## EXERCISE AIM:
Quote each line of the material verbatim, without the pictures.

## COLLECTED DATA:
* start *

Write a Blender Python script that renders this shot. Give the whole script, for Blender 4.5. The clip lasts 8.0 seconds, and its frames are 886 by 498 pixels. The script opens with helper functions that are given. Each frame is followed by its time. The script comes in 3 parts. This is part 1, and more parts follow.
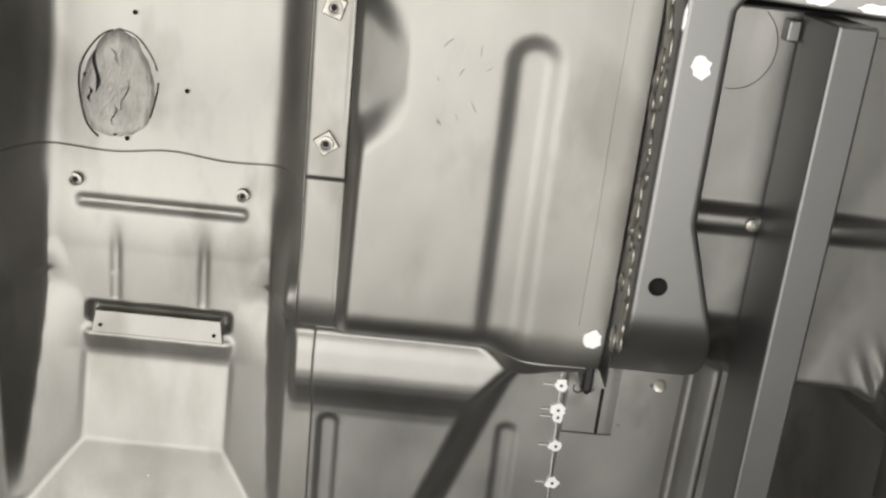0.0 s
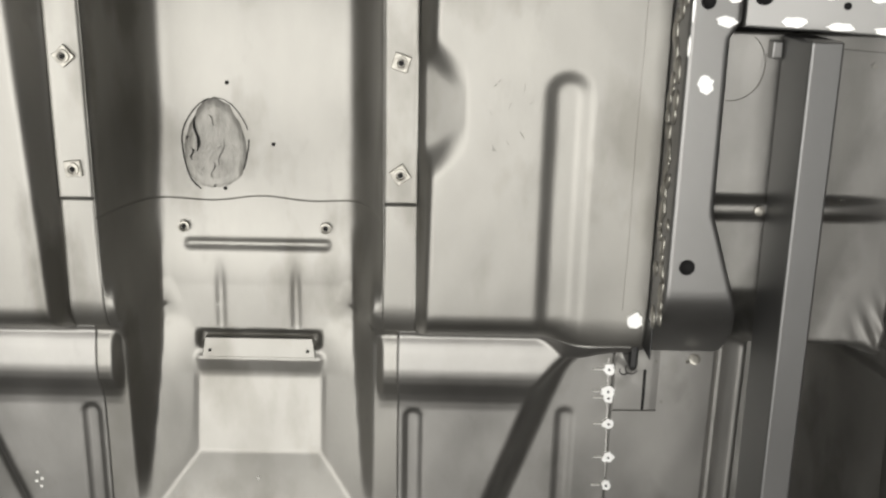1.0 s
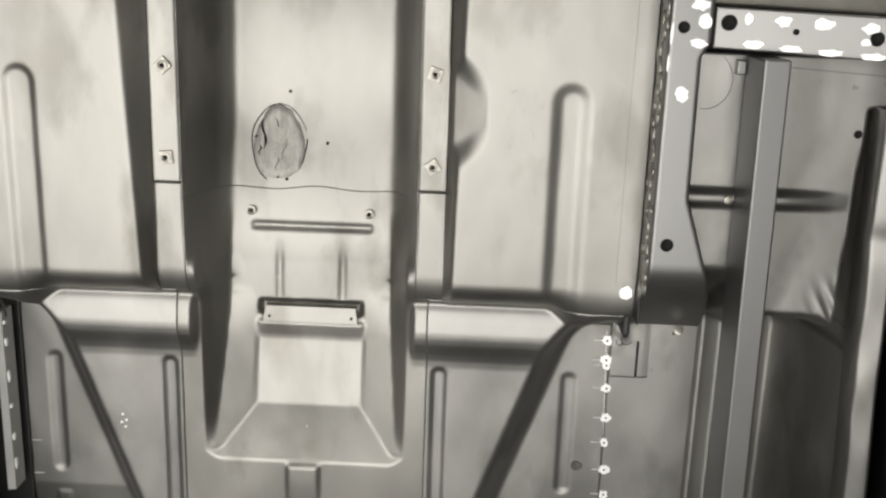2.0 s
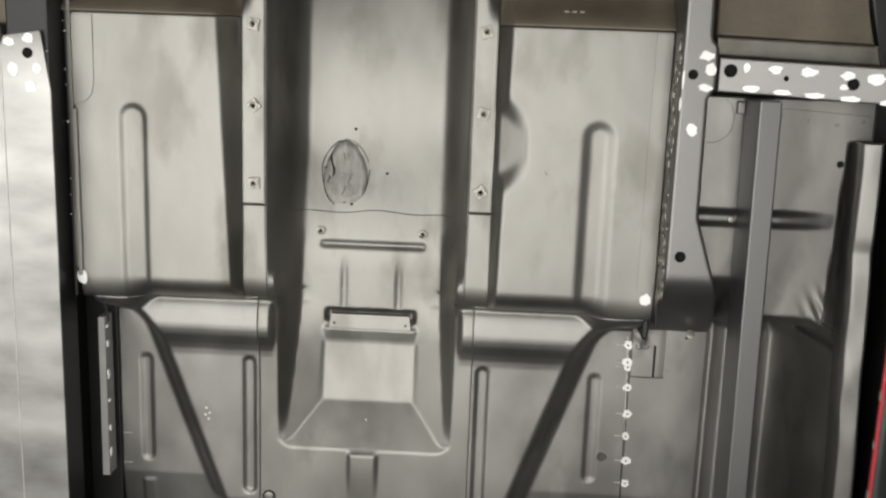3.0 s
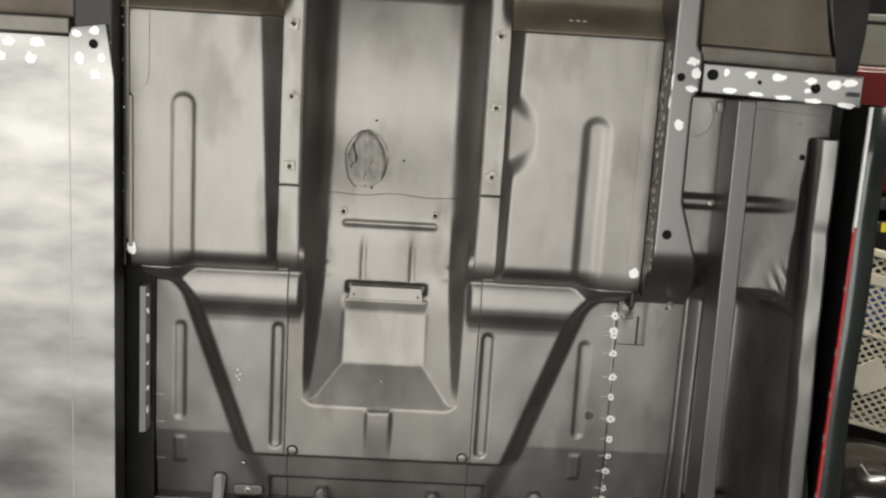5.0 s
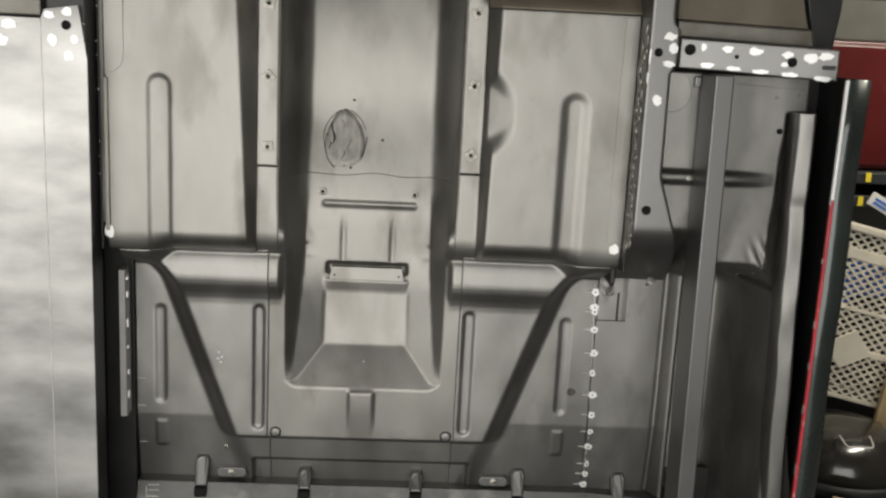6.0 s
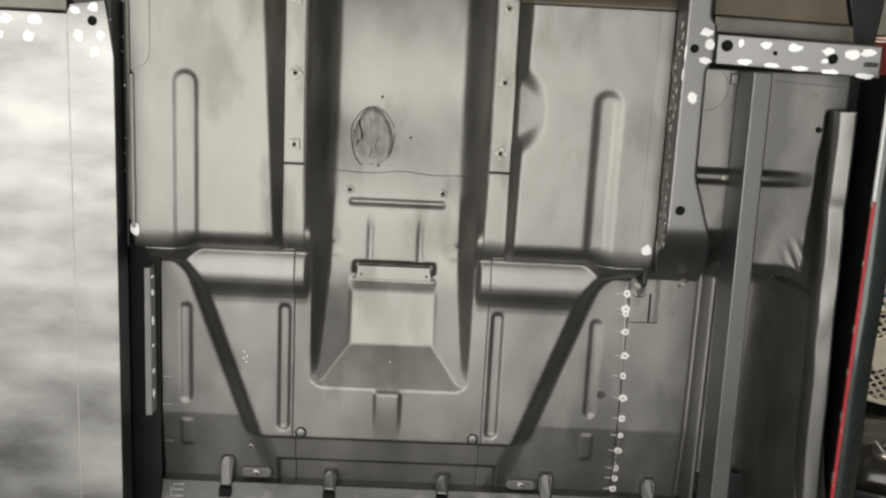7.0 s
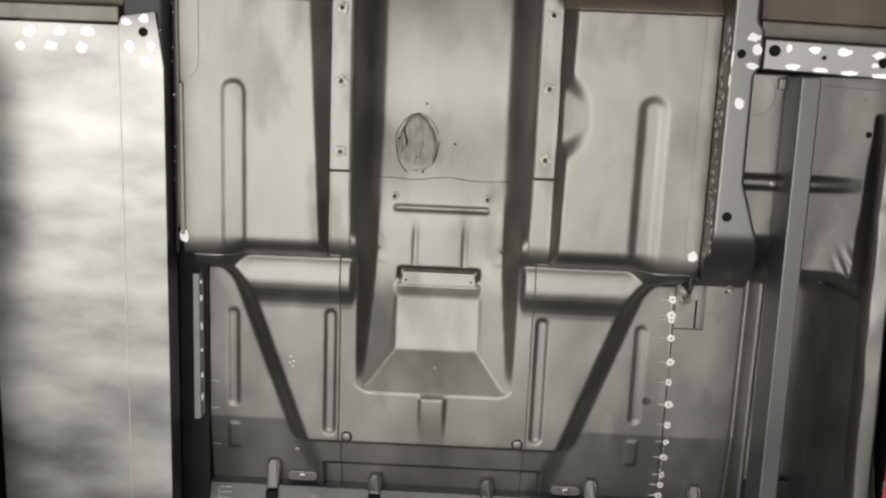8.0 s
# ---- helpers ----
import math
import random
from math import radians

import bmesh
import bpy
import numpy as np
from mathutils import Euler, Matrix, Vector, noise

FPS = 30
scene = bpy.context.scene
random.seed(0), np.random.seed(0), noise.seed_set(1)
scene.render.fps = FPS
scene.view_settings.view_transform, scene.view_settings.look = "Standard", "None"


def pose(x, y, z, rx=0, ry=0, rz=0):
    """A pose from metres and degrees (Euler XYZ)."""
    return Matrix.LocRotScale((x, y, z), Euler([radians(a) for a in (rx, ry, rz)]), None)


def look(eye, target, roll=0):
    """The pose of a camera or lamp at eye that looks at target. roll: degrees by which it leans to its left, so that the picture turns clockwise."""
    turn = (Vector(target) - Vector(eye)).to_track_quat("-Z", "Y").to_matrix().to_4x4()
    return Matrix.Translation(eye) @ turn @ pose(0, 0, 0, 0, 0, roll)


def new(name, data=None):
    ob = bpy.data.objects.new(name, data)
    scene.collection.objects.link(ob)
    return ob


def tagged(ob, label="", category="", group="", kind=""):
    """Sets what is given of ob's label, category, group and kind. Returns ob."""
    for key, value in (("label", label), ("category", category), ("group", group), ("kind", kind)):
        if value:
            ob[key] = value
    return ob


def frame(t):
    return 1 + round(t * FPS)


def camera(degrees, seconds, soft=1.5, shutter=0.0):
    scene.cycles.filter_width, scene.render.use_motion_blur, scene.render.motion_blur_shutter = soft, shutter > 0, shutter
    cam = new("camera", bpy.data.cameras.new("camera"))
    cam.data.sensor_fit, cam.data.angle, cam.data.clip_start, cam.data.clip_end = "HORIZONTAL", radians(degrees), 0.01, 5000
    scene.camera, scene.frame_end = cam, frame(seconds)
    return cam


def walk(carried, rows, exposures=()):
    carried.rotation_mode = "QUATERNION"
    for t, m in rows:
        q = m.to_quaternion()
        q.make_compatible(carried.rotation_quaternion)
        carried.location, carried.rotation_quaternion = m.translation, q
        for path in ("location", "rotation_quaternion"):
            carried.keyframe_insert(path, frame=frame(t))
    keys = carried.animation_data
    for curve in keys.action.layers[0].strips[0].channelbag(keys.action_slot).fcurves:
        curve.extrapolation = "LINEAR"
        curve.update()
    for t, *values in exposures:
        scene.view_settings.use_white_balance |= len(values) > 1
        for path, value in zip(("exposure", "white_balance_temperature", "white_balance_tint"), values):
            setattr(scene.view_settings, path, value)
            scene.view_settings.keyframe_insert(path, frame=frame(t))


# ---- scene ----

* end *

## SOLUTION FOR THIS TASK:
Write a Blender Python script that renders this shot. Give the whole script, for Blender 4.5. The clip lasts 8.0 seconds, and its frames are 886 by 498 pixels. The script opens with helper functions that are given. Each frame is followed by its time. The script comes in 3 parts. This is part 1, and more parts follow.
0.0 s
1.0 s
2.0 s
3.0 s
5.0 s
6.0 s
7.0 s
8.0 s
# ---- helpers ----
import math
import random
from math import radians

import bmesh
import bpy
import numpy as np
from mathutils import Euler, Matrix, Vector, noise

FPS = 30
scene = bpy.context.scene
random.seed(0), np.random.seed(0), noise.seed_set(1)
scene.render.fps = FPS
scene.view_settings.view_transform, scene.view_settings.look = "Standard", "None"


def pose(x, y, z, rx=0, ry=0, rz=0):
    """A pose from metres and degrees (Euler XYZ)."""
    return Matrix.LocRotScale((x, y, z), Euler([radians(a) for a in (rx, ry, rz)]), None)


def look(eye, target, roll=0):
    """The pose of a camera or lamp at eye that looks at target. roll: degrees by which it leans to its left, so that the picture turns clockwise."""
    turn = (Vector(target) - Vector(eye)).to_track_quat("-Z", "Y").to_matrix().to_4x4()
    return Matrix.Translation(eye) @ turn @ pose(0, 0, 0, 0, 0, roll)


def new(name, data=None):
    ob = bpy.data.objects.new(name, data)
    scene.collection.objects.link(ob)
    return ob


def tagged(ob, label="", category="", group="", kind=""):
    """Sets what is given of ob's label, category, group and kind. Returns ob."""
    for key, value in (("label", label), ("category", category), ("group", group), ("kind", kind)):
        if value:
            ob[key] = value
    return ob


def frame(t):
    return 1 + round(t * FPS)


def camera(degrees, seconds, soft=1.5, shutter=0.0):
    scene.cycles.filter_width, scene.render.use_motion_blur, scene.render.motion_blur_shutter = soft, shutter > 0, shutter
    cam = new("camera", bpy.data.cameras.new("camera"))
    cam.data.sensor_fit, cam.data.angle, cam.data.clip_start, cam.data.clip_end = "HORIZONTAL", radians(degrees), 0.01, 5000
    scene.camera, scene.frame_end = cam, frame(seconds)
    return cam


def walk(carried, rows, exposures=()):
    carried.rotation_mode = "QUATERNION"
    for t, m in rows:
        q = m.to_quaternion()
        q.make_compatible(carried.rotation_quaternion)
        carried.location, carried.rotation_quaternion = m.translation, q
        for path in ("location", "rotation_quaternion"):
            carried.keyframe_insert(path, frame=frame(t))
    keys = carried.animation_data
    for curve in keys.action.layers[0].strips[0].channelbag(keys.action_slot).fcurves:
        curve.extrapolation = "LINEAR"
        curve.update()
    for t, *values in exposures:
        scene.view_settings.use_white_balance |= len(values) > 1
        for path, value in zip(("exposure", "white_balance_temperature", "white_balance_tint"), values):
            setattr(scene.view_settings, path, value)
            scene.view_settings.keyframe_insert(path, frame=frame(t))


# ---- scene ----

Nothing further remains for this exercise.